The complaint filed by the Ferghana news agency on 11 December accuses Roskomnadzor, the federal agency responsible for communications and media control, of failing to respect the procedure for blocking a site. Russian Internet users have been unable to access Ferghana since 10 October, when it was added to the "blacklist" without warning.
"This act of censorship has increased the pressure on independent media outlets even more," RSF’s Eastern Europe and Central Asia desk said. "Roskomnadzor’s arbitrary decisions threaten online freedom of expression and trample on the public’s right to news and information, a right guaranteed by the constitution."
The (confidential) list of websites banned by Roskomnadzor keeps on getting longer. According to the tally kept by RosKomSvoboda, an NGO that combats online censorship, the number of websites that have been blocked without respecting legal procedure now exceeds 510,000.

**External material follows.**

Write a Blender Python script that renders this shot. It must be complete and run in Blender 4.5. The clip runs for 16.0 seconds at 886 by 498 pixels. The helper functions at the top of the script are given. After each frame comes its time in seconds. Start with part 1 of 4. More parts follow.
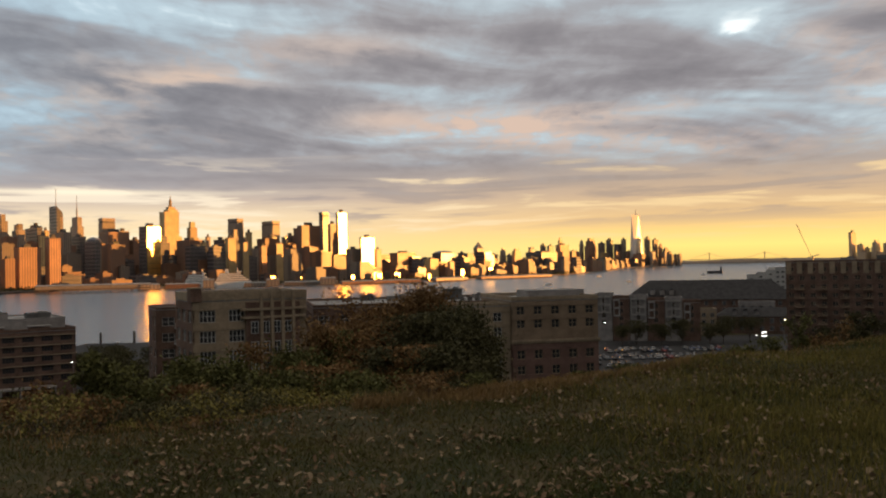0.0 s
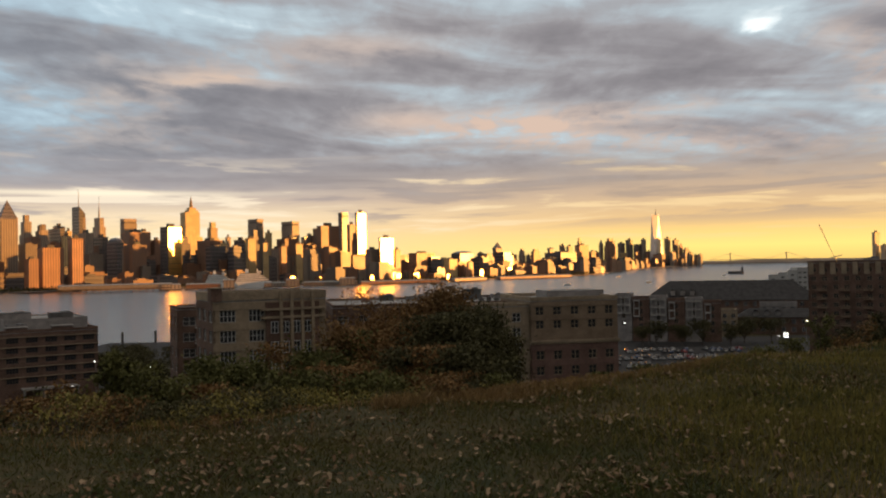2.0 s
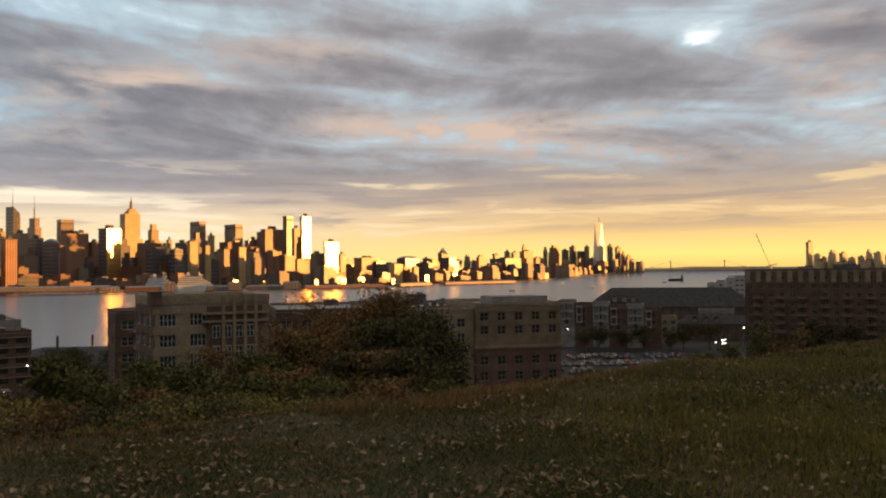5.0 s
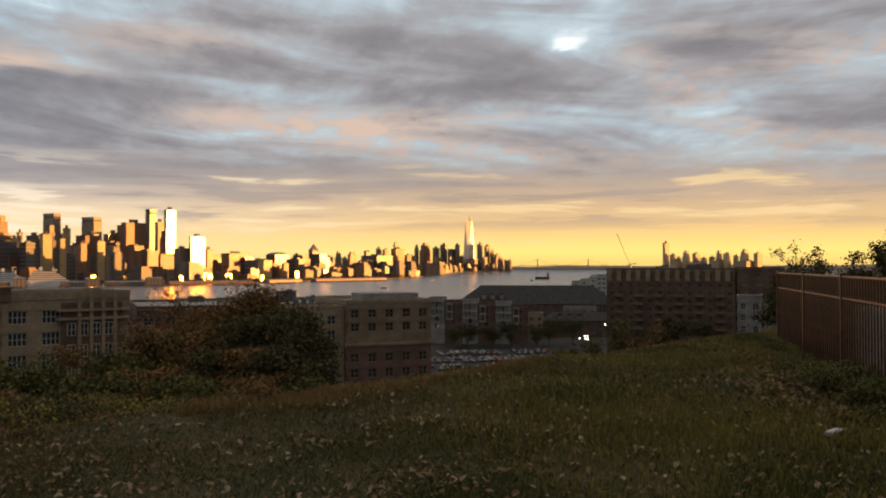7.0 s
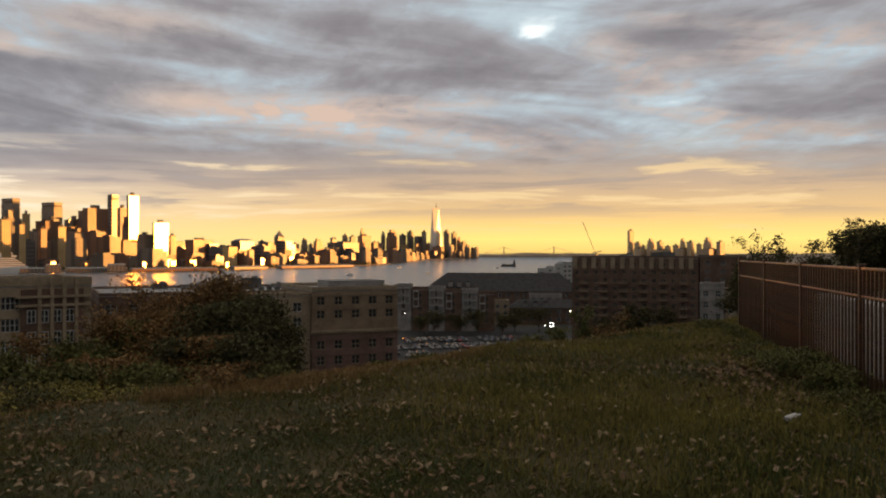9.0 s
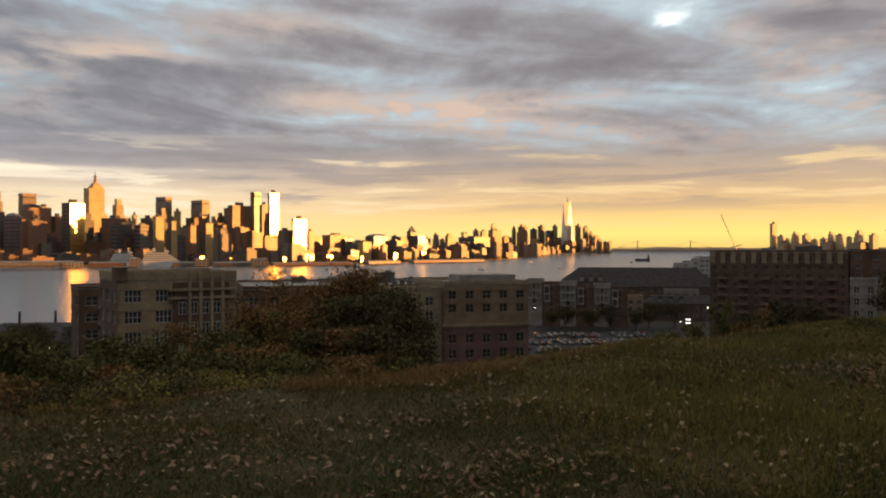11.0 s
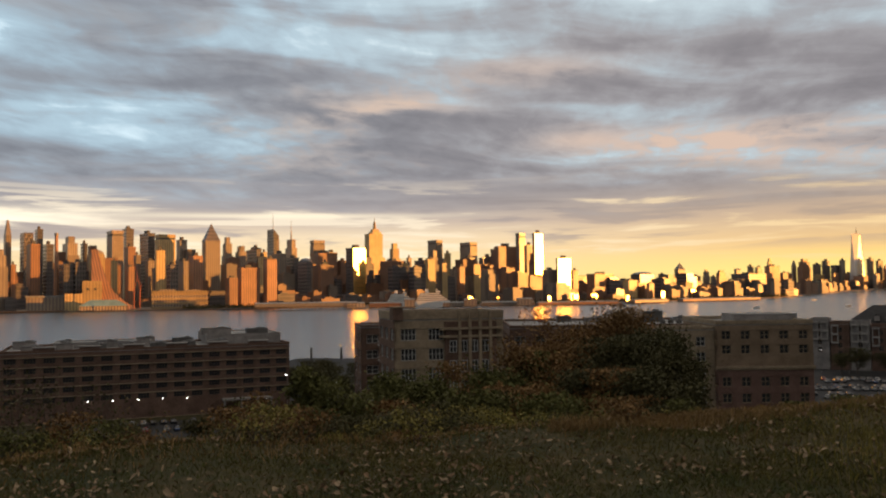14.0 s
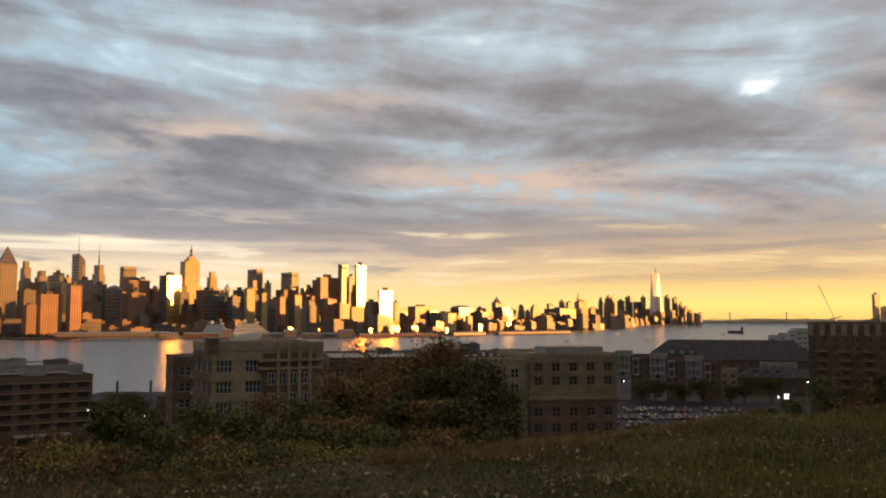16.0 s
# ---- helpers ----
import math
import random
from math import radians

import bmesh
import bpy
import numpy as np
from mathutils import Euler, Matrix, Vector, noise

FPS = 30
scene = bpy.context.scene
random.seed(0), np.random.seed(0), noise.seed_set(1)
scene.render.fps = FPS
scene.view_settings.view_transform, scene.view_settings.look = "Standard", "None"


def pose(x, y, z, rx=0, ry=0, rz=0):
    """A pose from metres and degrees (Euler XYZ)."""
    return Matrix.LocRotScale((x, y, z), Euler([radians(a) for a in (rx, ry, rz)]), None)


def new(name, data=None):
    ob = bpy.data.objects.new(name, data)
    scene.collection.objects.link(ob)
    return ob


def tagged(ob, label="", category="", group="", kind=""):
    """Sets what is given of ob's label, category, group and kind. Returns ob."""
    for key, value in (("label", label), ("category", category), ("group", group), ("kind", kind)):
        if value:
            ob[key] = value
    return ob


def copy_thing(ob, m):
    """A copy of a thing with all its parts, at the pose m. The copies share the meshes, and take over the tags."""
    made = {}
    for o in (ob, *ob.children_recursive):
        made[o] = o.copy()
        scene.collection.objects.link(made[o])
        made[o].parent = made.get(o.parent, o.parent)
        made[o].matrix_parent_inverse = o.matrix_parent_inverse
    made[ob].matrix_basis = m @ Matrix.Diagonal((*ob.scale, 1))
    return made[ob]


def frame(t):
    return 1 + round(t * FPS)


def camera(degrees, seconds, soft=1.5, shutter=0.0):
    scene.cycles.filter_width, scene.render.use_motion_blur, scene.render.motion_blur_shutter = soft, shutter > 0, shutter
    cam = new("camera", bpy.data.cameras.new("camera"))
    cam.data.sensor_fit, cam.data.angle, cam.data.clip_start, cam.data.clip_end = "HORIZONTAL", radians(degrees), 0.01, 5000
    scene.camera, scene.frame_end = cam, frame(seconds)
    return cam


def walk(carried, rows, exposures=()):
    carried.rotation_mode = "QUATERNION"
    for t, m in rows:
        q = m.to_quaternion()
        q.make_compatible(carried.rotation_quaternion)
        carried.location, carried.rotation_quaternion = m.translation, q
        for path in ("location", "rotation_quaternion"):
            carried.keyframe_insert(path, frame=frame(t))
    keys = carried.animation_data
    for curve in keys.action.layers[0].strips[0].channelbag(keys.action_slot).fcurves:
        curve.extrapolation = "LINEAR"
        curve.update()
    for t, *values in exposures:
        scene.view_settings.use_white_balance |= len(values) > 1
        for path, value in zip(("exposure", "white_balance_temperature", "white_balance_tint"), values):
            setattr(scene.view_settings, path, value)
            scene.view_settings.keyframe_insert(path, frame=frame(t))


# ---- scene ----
cam = camera(54.8, 16.0, soft=2.1)
EYE = 48.0
# seconds, yaw, pitch, roll of a camera that turns where it stands
ROWS = [
    (0.0, 0.000, 1.000, 1.120), (0.5, 0.220, 1.184, 1.250), (1.0, 0.502, 1.188, 1.223), (1.5, 0.910, 1.102, 1.185),
    (2.0, 1.271, 1.042, 1.102), (2.5, 1.445, 1.039, 1.101), (3.0, 1.312, 1.095, 1.021), (3.2, 1.226, 1.130, 0.966),
    (5.3, -3.416, 1.366, 0.530), (5.5, -4.150, 1.388, 0.490), (6.0, -6.181, 1.375, 0.274), (6.5, -8.558, 1.347, 0.114),
    (7.0, -10.997, 1.088, 0.113), (7.5, -12.998, 0.565, 0.065), (8.0, -13.863, 0.310, -0.040), (8.2, -13.930, 0.275, -0.040),
    (10.3, -8.923, 0.125, 0.010), (10.5, -7.887, 0.079, 0.040), (11.0, -4.488, -0.134, 0.060), (11.5, 1.178, 0.024, 0.235),
    (12.0, 6.978, 0.603, 0.406), (12.5, 11.876, 1.129, 0.604), (13.0, 14.526, 1.656, 0.800), (13.5, 14.655, 1.862, 0.815),
    (14.0, 13.103, 2.606, 0.718), (14.5, 9.769, 3.470, 0.527), (15.0, 5.344, 3.965, 0.337), (15.5, 2.160, 4.548, 0.084),
    (16.0, 1.199, 4.647, 0.015),
]
walk(cam, [(t, pose(0, 0, EYE, 90 + pitch, roll, yaw)) for t, yaw, pitch, roll in ROWS])

# ---- light ----
SUN_AZ, SUN_EL = 85.0, 1.75          # degrees clockwise from +y, and above the horizon
scene.view_settings.exposure = 0.85


class E:
    """A socket with arithmetic, to write node maths as formulas."""
    tree = None

    def __init__(self, s):
        self.s = s

    @staticmethod
    def op(kind, *args, clamp=False):
        n = E.tree.nodes.new("ShaderNodeMath")
        n.operation, n.use_clamp = kind, clamp
        for i, a in enumerate(args):
            if isinstance(a, E):
                E.tree.links.new(a.s, n.inputs[i])
            else:
                n.inputs[i].default_value = a
        return E(n.outputs[0])

    def __add__(self, o): return E.op("ADD", self, o)
    def __radd__(self, o): return E.op("ADD", o, self)
    def __sub__(self, o): return E.op("SUBTRACT", self, o)
    def __rsub__(self, o): return E.op("SUBTRACT", o, self)
    def __mul__(self, o): return E.op("MULTIPLY", self, o)
    def __rmul__(self, o): return E.op("MULTIPLY", o, self)
    def __truediv__(self, o): return E.op("DIVIDE", self, o)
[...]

The number of employees at Roskomnadzor has meanwhile grown from 12 in 2012 to more than 2,700 now. Many laws aimed at controlling the Internet and increasing the scope for digital surveillance have been adopted during this period. A law establishing a "sovereign Internet" in Russia took effect on 1 November.
This is far from the first time that a government agency has blocked access to Ferghana. An unusually outspoken and critical media outlet in Central Asia, it is already blocked in several countries including Kazakhstan, Turkmenistan and Tajikistan. It was unblocked in Uzbekistan in May. And it was blocked in Kyrgyzstan in 2012 and again in 2017.
Russia is ranked 149th out of 180 countries in RSF’s 2019 World Press Freedom Index, one place lower than in 2018.